Le malade dans son lit pense à la liberté de l'oiseau : "Voilà en tout cas une interrogation à laquelle peut mener une grande fatigue maladive, savoir : Faut-il regretter de ne pas être un oiseau?"
"La tranquillité fragile d'un héron me fascine..."
Pour illustrer un moment plus léger du texte, un poème de fuite et de vent, Jean-Loup se souvient de Lascaux. Il y a dans son trait une vivacité un peu brouillonne, comme la course éperdue des biches qui ne savent dans quelle direction fuir.
Je me rappelle cette année-là. Sa main est moins sûre mais il la pose sur le papier et ne la détache qu'une fois le croquis achevé.
Ses dessins sont faits d'un seul trait qui ne reprend pas son souffle. Ils sont un cri continu. Une course sans relais qui ne cesse que lorsque le coureur s'écroule.
"Le mythomane est mort cet après-midi..." Le dernier dessin de Jean-loup illustre le poème ultime :
Un oiseau de nuit
Serre-t-il dans ses plumes
Un moignon d'idée
Nommée autrefois
"Regrets éternels"?
Minuit.
L'automne est vieux
D'un mois
Pénombre.
Oiseau, porte léger sur tes rémiges
L'on ne sait quoi
Qui fait les âmes,
Dans le vol silencieux
Où tu dois aller.
Jean-Loup est mort avant que ne soient éditées ses lithos.

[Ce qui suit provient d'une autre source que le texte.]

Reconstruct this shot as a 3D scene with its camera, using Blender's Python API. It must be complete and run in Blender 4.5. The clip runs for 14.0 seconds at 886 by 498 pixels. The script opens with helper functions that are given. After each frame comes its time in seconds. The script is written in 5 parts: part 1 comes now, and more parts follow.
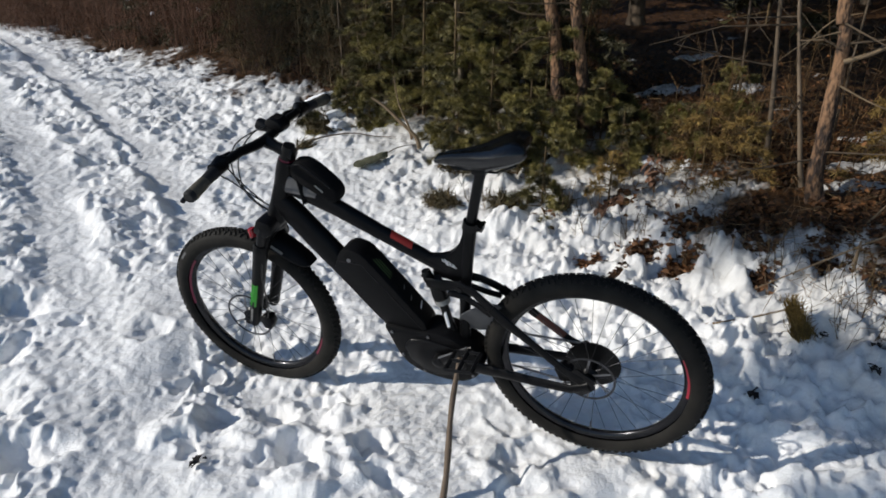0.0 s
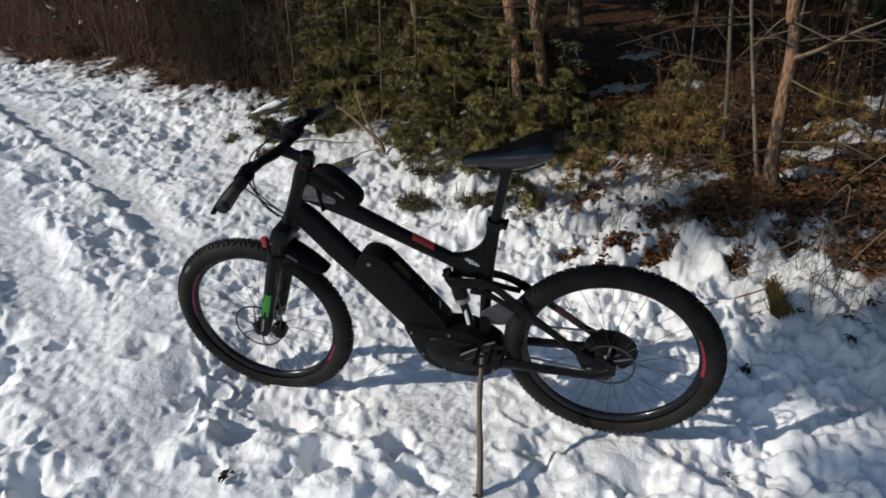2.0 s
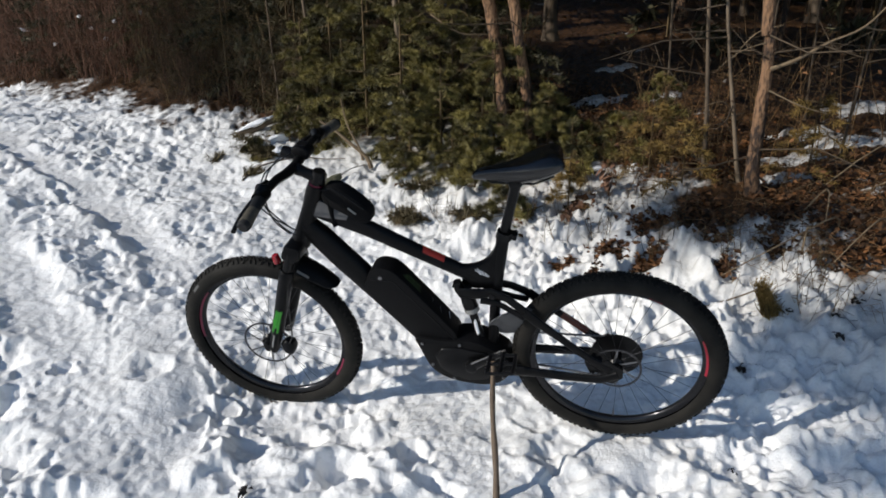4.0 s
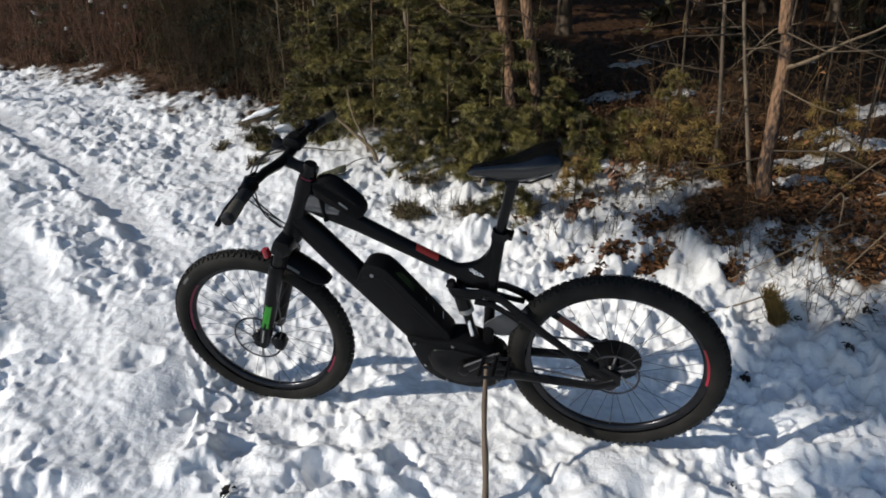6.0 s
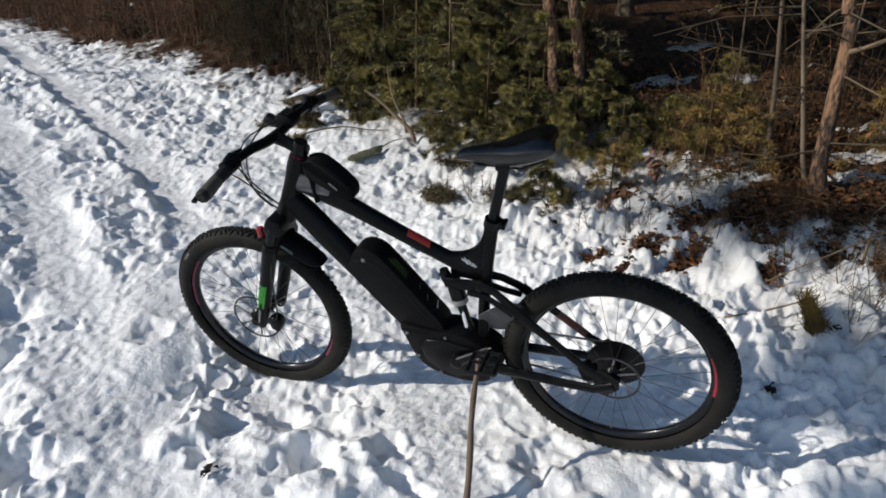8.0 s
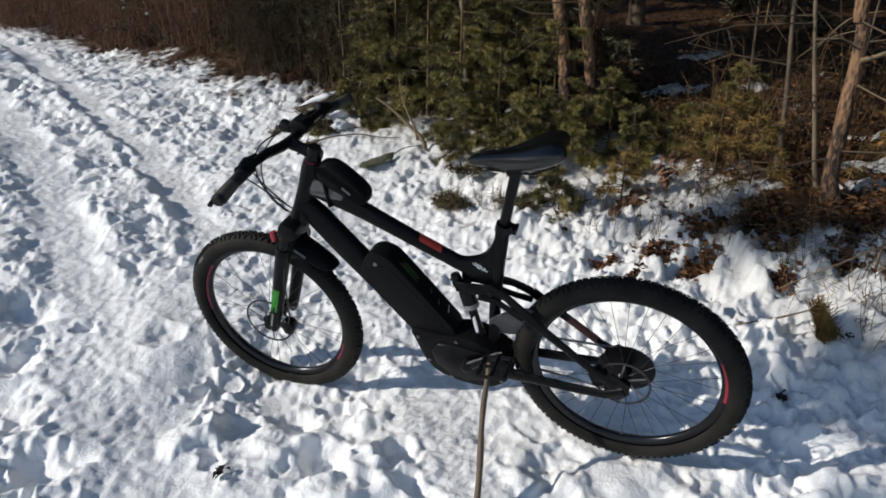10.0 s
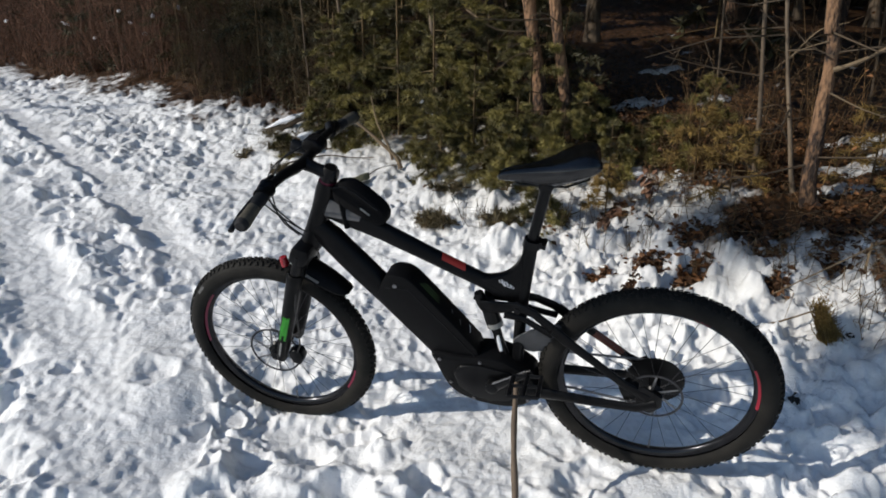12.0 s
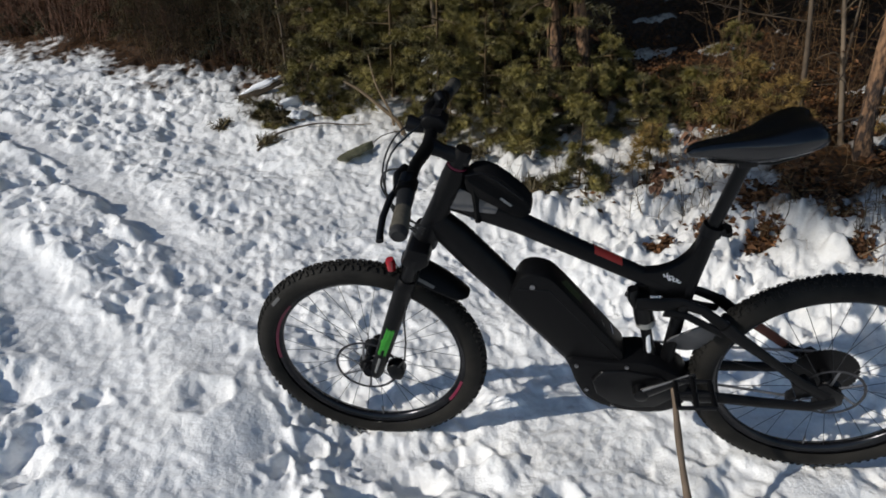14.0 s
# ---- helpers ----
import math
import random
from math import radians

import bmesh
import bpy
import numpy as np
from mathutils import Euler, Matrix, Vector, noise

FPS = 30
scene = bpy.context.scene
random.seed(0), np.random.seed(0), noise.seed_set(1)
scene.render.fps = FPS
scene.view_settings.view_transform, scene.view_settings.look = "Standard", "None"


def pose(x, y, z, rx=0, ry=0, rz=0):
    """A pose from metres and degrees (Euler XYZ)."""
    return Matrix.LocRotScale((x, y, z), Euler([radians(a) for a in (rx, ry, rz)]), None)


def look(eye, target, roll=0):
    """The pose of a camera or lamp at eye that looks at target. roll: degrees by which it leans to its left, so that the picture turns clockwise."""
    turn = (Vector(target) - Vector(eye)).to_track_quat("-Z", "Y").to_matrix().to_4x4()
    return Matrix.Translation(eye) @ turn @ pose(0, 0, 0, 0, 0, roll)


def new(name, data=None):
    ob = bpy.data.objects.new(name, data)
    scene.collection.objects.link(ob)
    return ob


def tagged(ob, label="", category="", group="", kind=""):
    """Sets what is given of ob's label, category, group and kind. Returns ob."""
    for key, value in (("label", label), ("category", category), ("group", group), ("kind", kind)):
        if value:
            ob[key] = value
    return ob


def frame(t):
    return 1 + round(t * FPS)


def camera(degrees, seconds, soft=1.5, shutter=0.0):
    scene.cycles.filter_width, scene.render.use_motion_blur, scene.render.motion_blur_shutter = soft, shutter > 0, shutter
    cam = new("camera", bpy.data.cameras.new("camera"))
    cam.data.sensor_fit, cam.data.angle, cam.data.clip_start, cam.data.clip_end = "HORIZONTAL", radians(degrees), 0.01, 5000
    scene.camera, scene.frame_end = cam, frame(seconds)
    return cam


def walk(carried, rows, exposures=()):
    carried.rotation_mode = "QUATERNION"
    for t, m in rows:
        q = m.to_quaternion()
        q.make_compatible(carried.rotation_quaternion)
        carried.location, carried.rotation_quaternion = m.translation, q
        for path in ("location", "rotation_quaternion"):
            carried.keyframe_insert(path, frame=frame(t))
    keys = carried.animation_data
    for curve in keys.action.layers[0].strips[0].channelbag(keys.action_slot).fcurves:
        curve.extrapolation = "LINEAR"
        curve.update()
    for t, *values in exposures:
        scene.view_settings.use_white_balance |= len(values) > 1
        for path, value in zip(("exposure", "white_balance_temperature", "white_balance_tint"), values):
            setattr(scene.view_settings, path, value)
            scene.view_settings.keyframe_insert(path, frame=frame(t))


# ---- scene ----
# ---------------- camera ----------------
cam = camera(68.0, 14.0, soft=1.75)
PATH = [
    (0.0, 0.0000, -0.0000, 1.3973, 69.285, -1.036, 0.392),
    (0.5, -0.0025, -0.0077, 1.3998, 69.786, -0.685, 2.339),
    (1.0, -0.0158, -0.0021, 1.3897, 68.723, 0.409, 2.300),
    (1.3, -0.0710, 0.0120, 1.3890, 67.756, -0.185, 1.902),
    (1.5, -0.1216, 0.0075, 1.3827, 68.183, -1.414, 1.600),
    (1.7, -0.1770, -0.0060, 1.3810, 69.388, 0.374, -1.855),
    (2.0, -0.2791, -0.0359, 1.4016, 69.643, -0.339, -6.185),
    (2.5, -0.3657, -0.0742, 1.4167, 71.065, 0.836, -8.646),
    (3.0, -0.4001, -0.0773, 1.4229, 70.786, 1.017, -8.078),
    (5.5, -0.3929, -0.0632, 1.4083, 70.901, -0.683, -10.256),
    (6.0, -0.3356, -0.0131, 1.4106, 70.187, -0.605, -7.442),
    (6.5, -0.2074, 0.0595, 1.4022, 68.693, 0.674, -5.802),
    (7.0, -0.1398, 0.0690, 1.3906, 68.301, -0.083, -2.422),
    (9.5, -0.1052, 0.0492, 1.3927, 69.273, -1.551, -1.132),
    (10.0, -0.1187, 0.0453, 1.3871, 69.340, -0.988, -0.499),
    (10.5, -0.1143, 0.0483, 1.3910, 69.769, -0.161, -1.283),
    (11.0, -0.1090, 0.0470, 1.3869, 68.918, -0.133, -2.482),
    (11.5, -0.1422, 0.0680, 1.3834, 68.272, 1.050, -3.520),
    (12.0, -0.3319, 0.1068, 1.3639, 71.085, -0.276, -5.396),
    (12.5, -0.5202, 0.1459, 1.3573, 69.693, 0.036, -10.419),
    (13.0, -0.6492, 0.2503, 1.3371, 67.474, -4.241, -9.161),
    (13.3, -0.7050, 0.3480, 1.3480, 67.874, -1.390, -10.199),
    (13.5, -0.7560, 0.4367, 1.3437, 67.414, -4.070, -10.178),
    (14.0, -0.8230, 0.5285, 1.3475, 67.356, 0.702, -11.905),
]
walk(cam, [(t, pose(x, y, z, rx, ry, rz)) for t, x, y, z, rx, ry, rz in PATH],
     exposures=[(0.0, 0.03), (1.0, 0.0), (2.0, -0.07), (3.0, 0.08), (6.0, 0.09), (9.5, 0.05), (12.0, 0.03), (13.0, -0.02), (14.0, -0.12)])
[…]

Son dernier dessin: il y a tant de tourmente et tant d'élan dans cet envol... Un oeil qui semble pleurer de laisser ceux qu'il aime... un battement d'aile qui est dispersion vers la lumière.
Lien : Jean Loup Wacrenier. Huile. "Les passants"
(LE MYTHOMANE, de Pascal de Blignières avec onze lithographies de Jean-Loup Wacrenier. Editions Champfleury. Paris)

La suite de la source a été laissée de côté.